The narrative begins and ends with the autumnal ripening of pomegranates. Polizzono doesn’t offer a symbolic meaning, but it’s impossible not to hear an echo of the myth of Persephone and the pomegranate seeds. Like Ceres, mother of Persephone, Carolyn Polizzono has mourned a lost child – the ‘fantasy child’ who haunted her long after her son Luke was born. Only when she fully accepted the fact that Luke was retarded could Polizzono let go of her fantasy.
In the year of the diary, Polizzono is close to her fiftieth birthday. The wife of a Perth academic, she works as a freelance historian, taking commissions which can be fined in with the needs of Luke, a seventeen-year-old who attends a special school. His older brother, Mark, is a medical student. The pattern of family life is traced in the diary along with the account of the garden’s progress. Polizzono sees herself as always waiting, holding back anxiety, anticipating Luke’s needs but forcing herself to let him go out alone, to learn self-reliance within his limits. Her garden enables her to live to a different rhythm.

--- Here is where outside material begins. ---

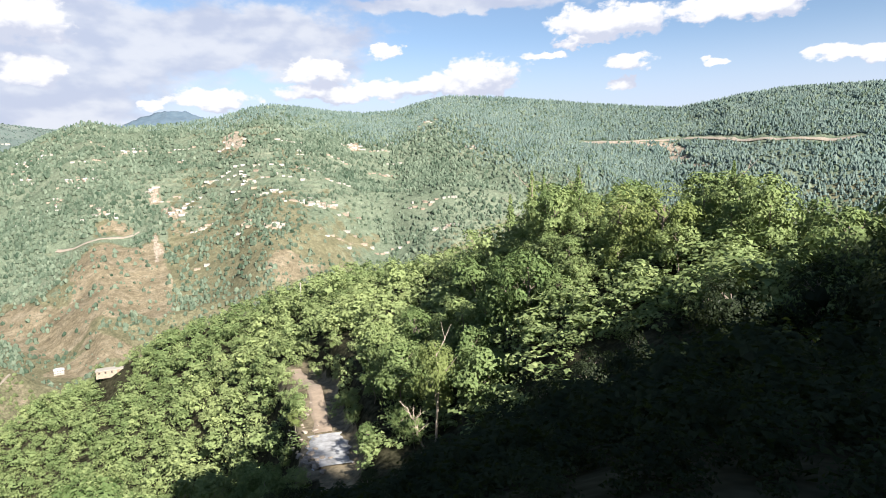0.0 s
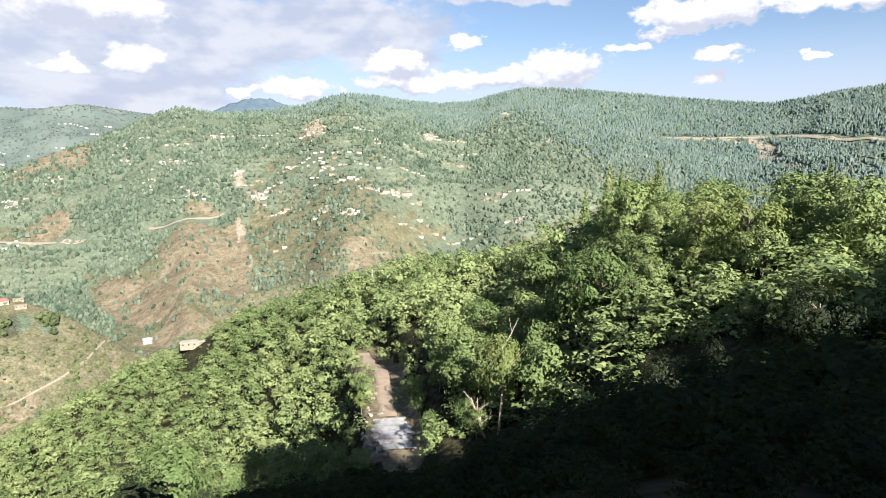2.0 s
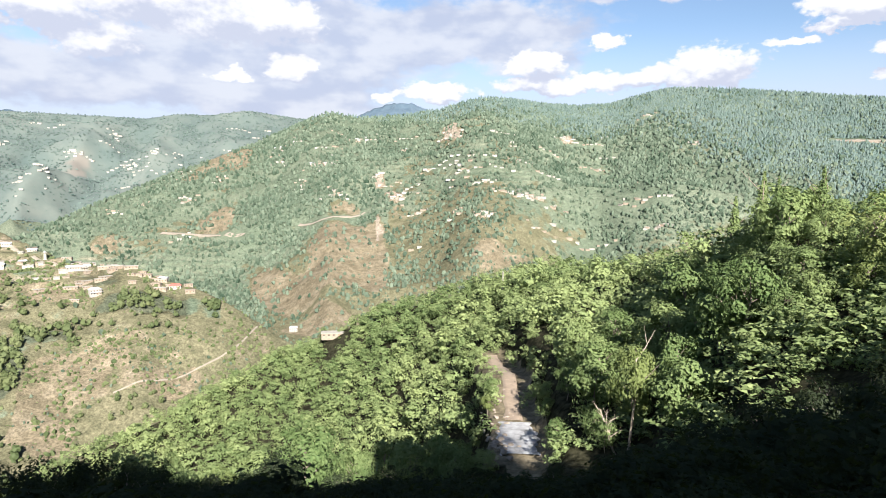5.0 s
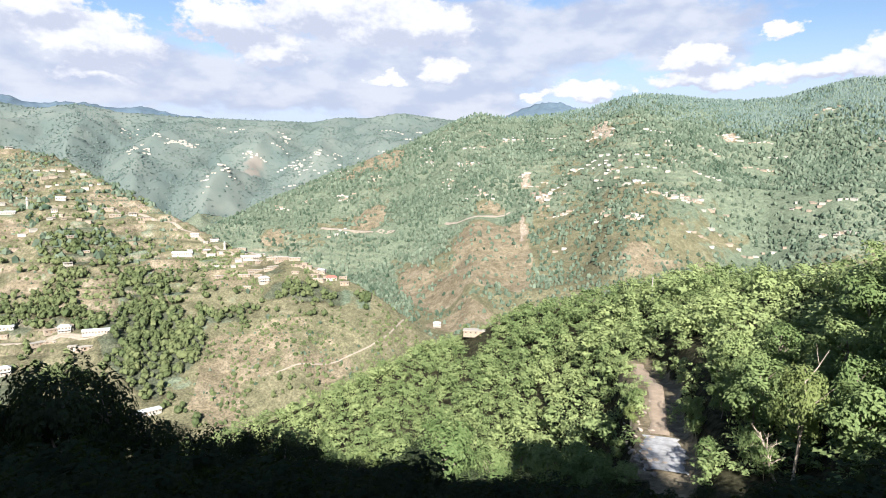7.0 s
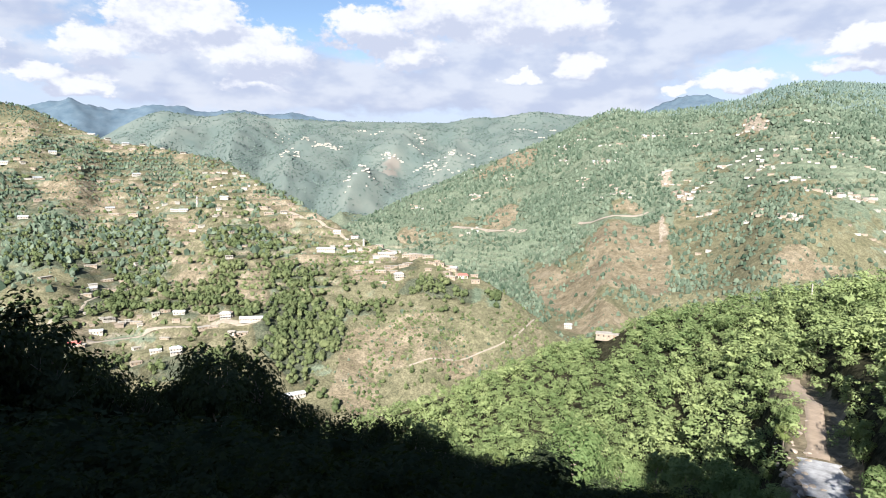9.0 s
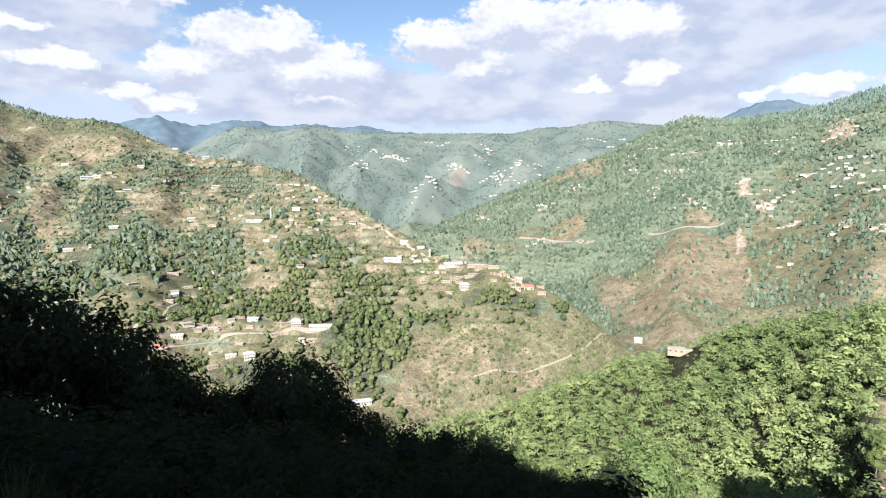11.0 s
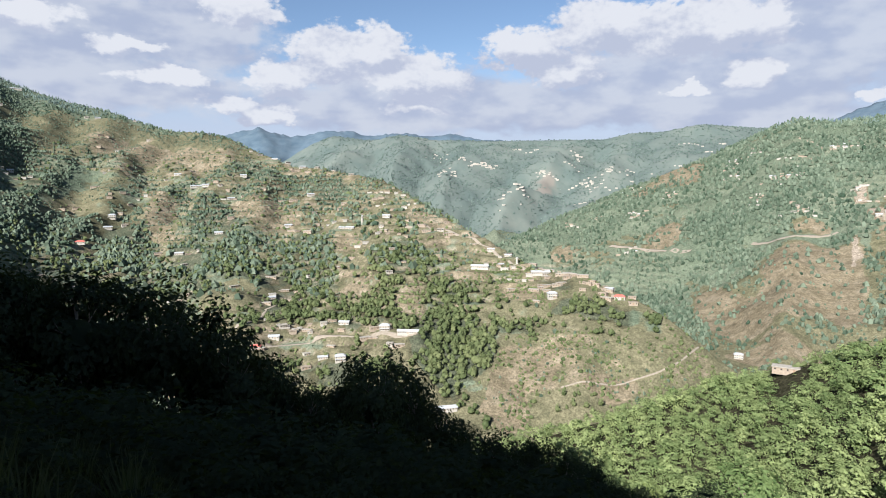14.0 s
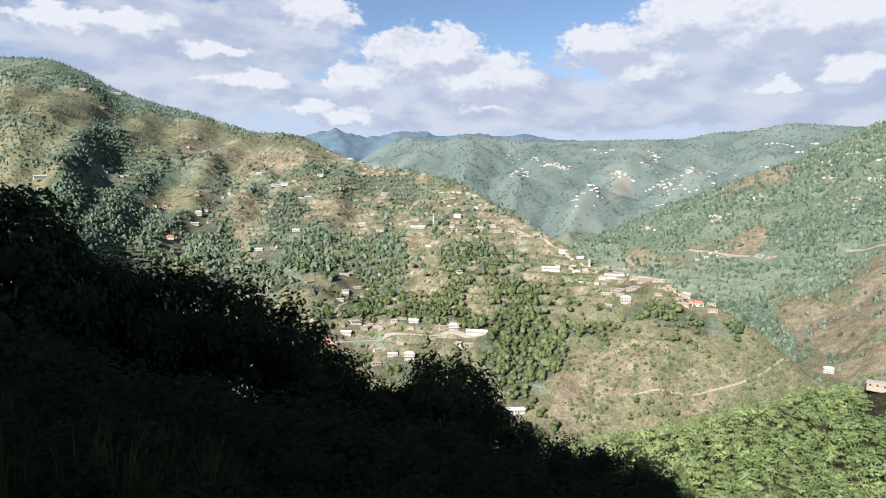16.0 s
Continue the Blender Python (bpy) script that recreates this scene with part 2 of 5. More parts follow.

This is a reticent book. Grief surfaces in a few poignant details, such as the fact that the Polizzonos stopped using a photograph album when Luke was three. Albums are timebound; they show growth and progress. Loose photos are better; they can be looked at in any order.
Polizzotto remembers having felt, when Luke was small, that she and her husband had been expelled from the normal world:
We spent the first few years of his life, to my mind, in wrongful exile. Then it became clear that what we had entered, by virtue of Luke’s disabilities, was the normal world. 1be world where paying your taxes, and being kind to people, and keeping your insurance up to date won’t save you. The world where anything can happen. Certainty was gone from our lives.
Pomegranate Season finds strength in stillness. Till Apples Grow on an Orange Tree is full of rapid movement, journeys, quests and escapes. Home for Cassandra Pybus is the wonderfully named Lower Snug, Tasmania, where six generations of her family have lived. From there, she moved as a schoolgirl to Sydney. Growing up in the 1960s she discovered intellectual–bohemian life in Glebe pubs, dropped in and out of university, fell in love. So far, you could say it’s typical ’60s, but in the title story Pybus revisits a tragedy: a story of betrayal and violent death, unresolved and unexplained.
Pybus sees her younger self as always in flight, solving every problem with an airline ticket. She is shocked to remember how easy it was in the ’60s to move on, into new jobs, new relationships. She was a student–rebel at Berkeley, California in 1969 – a phase she now recalls with a sharp edge of irony. She is equally sharp about her next stage in self-invention, as a feminist bureaucrat in Melbourne, working for affirmative action policies in government. The quest for ‘self-actualisation’ had taken her into work she disliked: her air of self-confidence belied terror and loneliness. For her, the way out of the trap was to follow instinct rather than program. It was the way home, to Tasmania, marriage and the freedom of a writer’s life.
The later essays in Till Apples Grow on an Orange Tree are less directly personal, although an autobiographical thread unites them. ‘Oyster Cove, 1888’ is a powerful, painful and timely account of the last Tasmanian Aborigines, made more immediate by Pybus’s use of family history and her sense of place.
Other essays, including an account of visiting Port Arthur after the 1996 shootings, look at the way we make histories, at media manipulations, truth and legend. Now that the essay form is back in fashion, the authority and clarity of Cassandra Pybus’s voice add memorably to present debates and our sense of the past.